Review Criteria

The following review criteria are considered by editors and referees when reviewing a JoCG submissions. A paper that appears in JoCG should be rated highly on several of the criteria below. Note that these criteria apply to both theoretical or applied/engineering/experimental papers.

Paper type

Is the paper a

  • first step (opens a new area)?
  • last step (closes an important area)?
  • giant step (makes essential progress)?
  • none of the above?

Is the paper

  • a theoretical contribution?
  • an experience paper/experimental paper?
  • an applied paper that shows an interesting application of geometric algorithms and concepts to other fields?
  • or a combination of some of the above?

Relevance

In what respect is the paper relevant to the scope of JoCG? Is it directly relevant for the design, use, analysis, or implementation of algorithms for geometric problems? May it have indirect implications for the complexity of geometric problems?

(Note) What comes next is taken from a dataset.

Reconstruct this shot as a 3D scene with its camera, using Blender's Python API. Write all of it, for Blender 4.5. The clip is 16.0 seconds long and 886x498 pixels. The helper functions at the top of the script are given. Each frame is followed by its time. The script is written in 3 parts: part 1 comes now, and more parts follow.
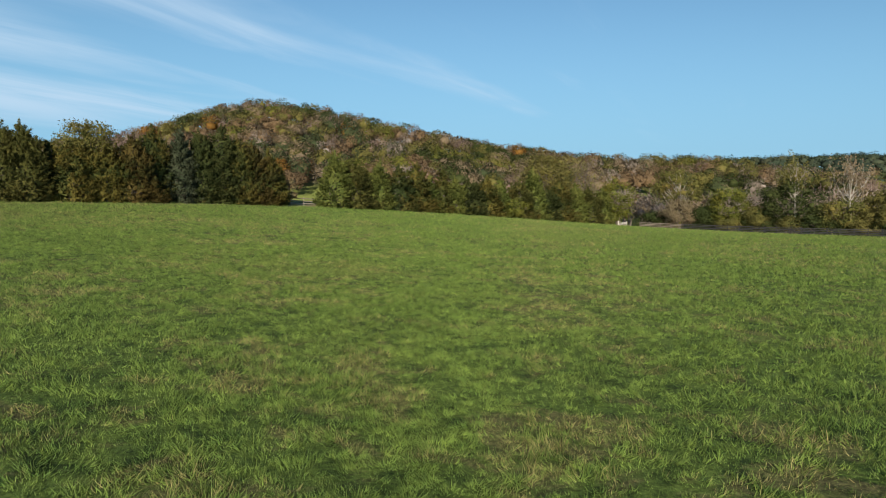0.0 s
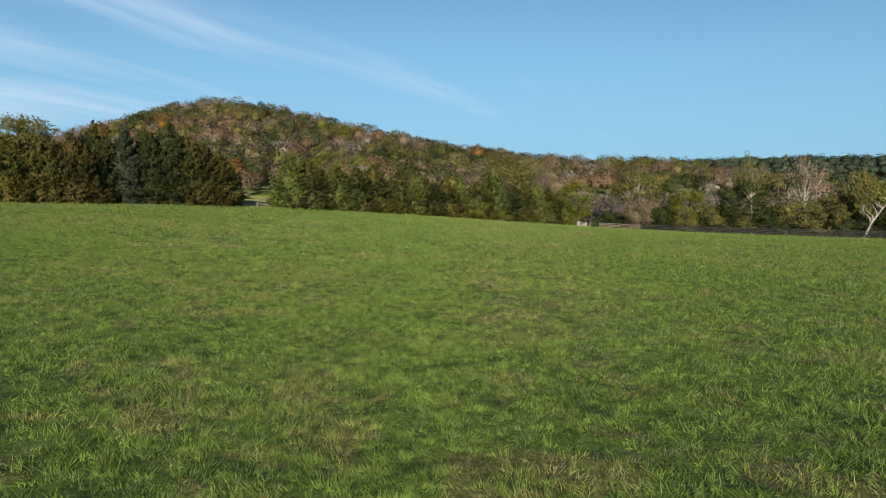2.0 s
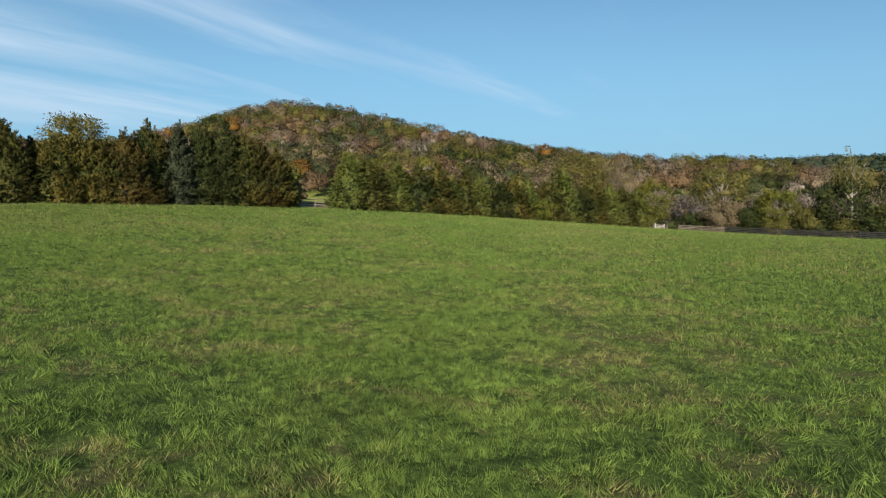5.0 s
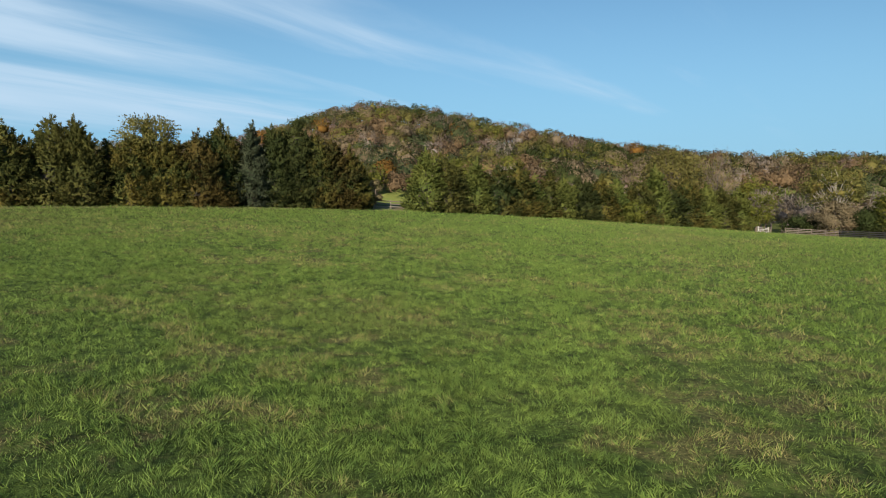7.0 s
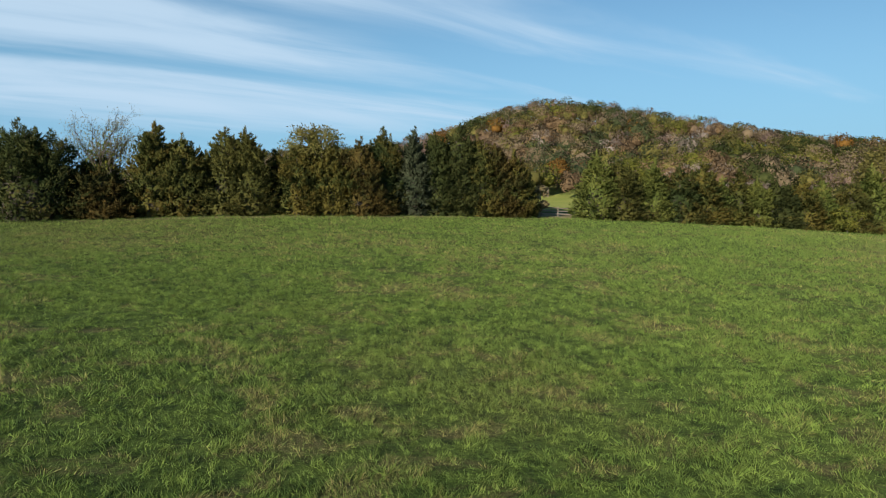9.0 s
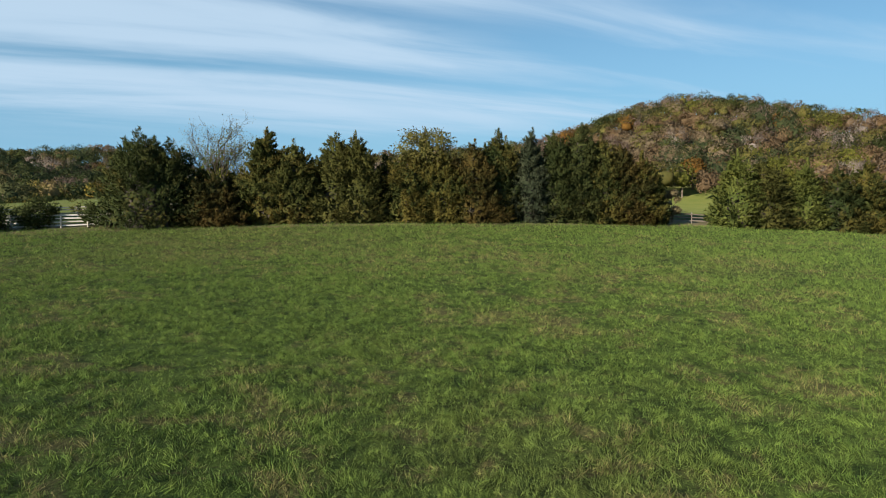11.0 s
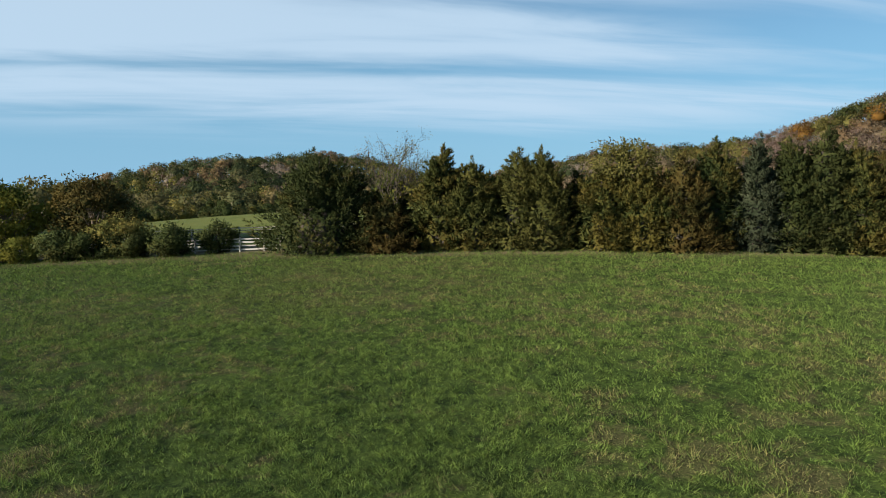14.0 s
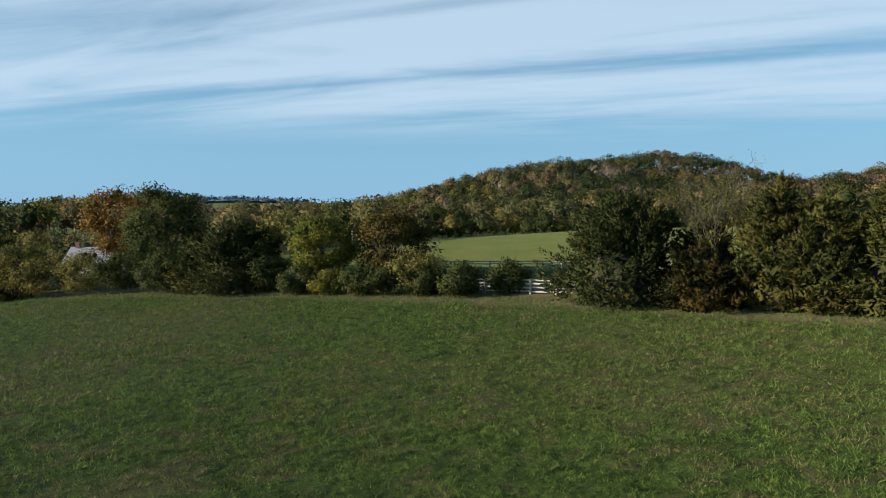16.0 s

Foundational/conceptual contribution

Does the paper introduce a new model, new notion, new definition, new approach, novel implementation, or a novel application? Note the significance and reasons for this novelty or note the absence of such a novelty.

Technical contribution

Does the paper make

  • an introduction of a new technique?
  • a novel use of known technique?
  • a talented use of known technique?
  • a traditional use of known technique?
  • a trivial use of technical knowledge?

Relation to open problems

Does the paper solve completely/partially an open question? How important is this question? Is the question central/important/interesting/legitimate/stupid?. How much effort has been invested in solving it and by whom?

Community interest

Is the paper potentially interesting to the whole community, to a major field (e.g., meshing), to everyone in a restricted area (e.g., pseudotriangulations), or interesting only to the authors?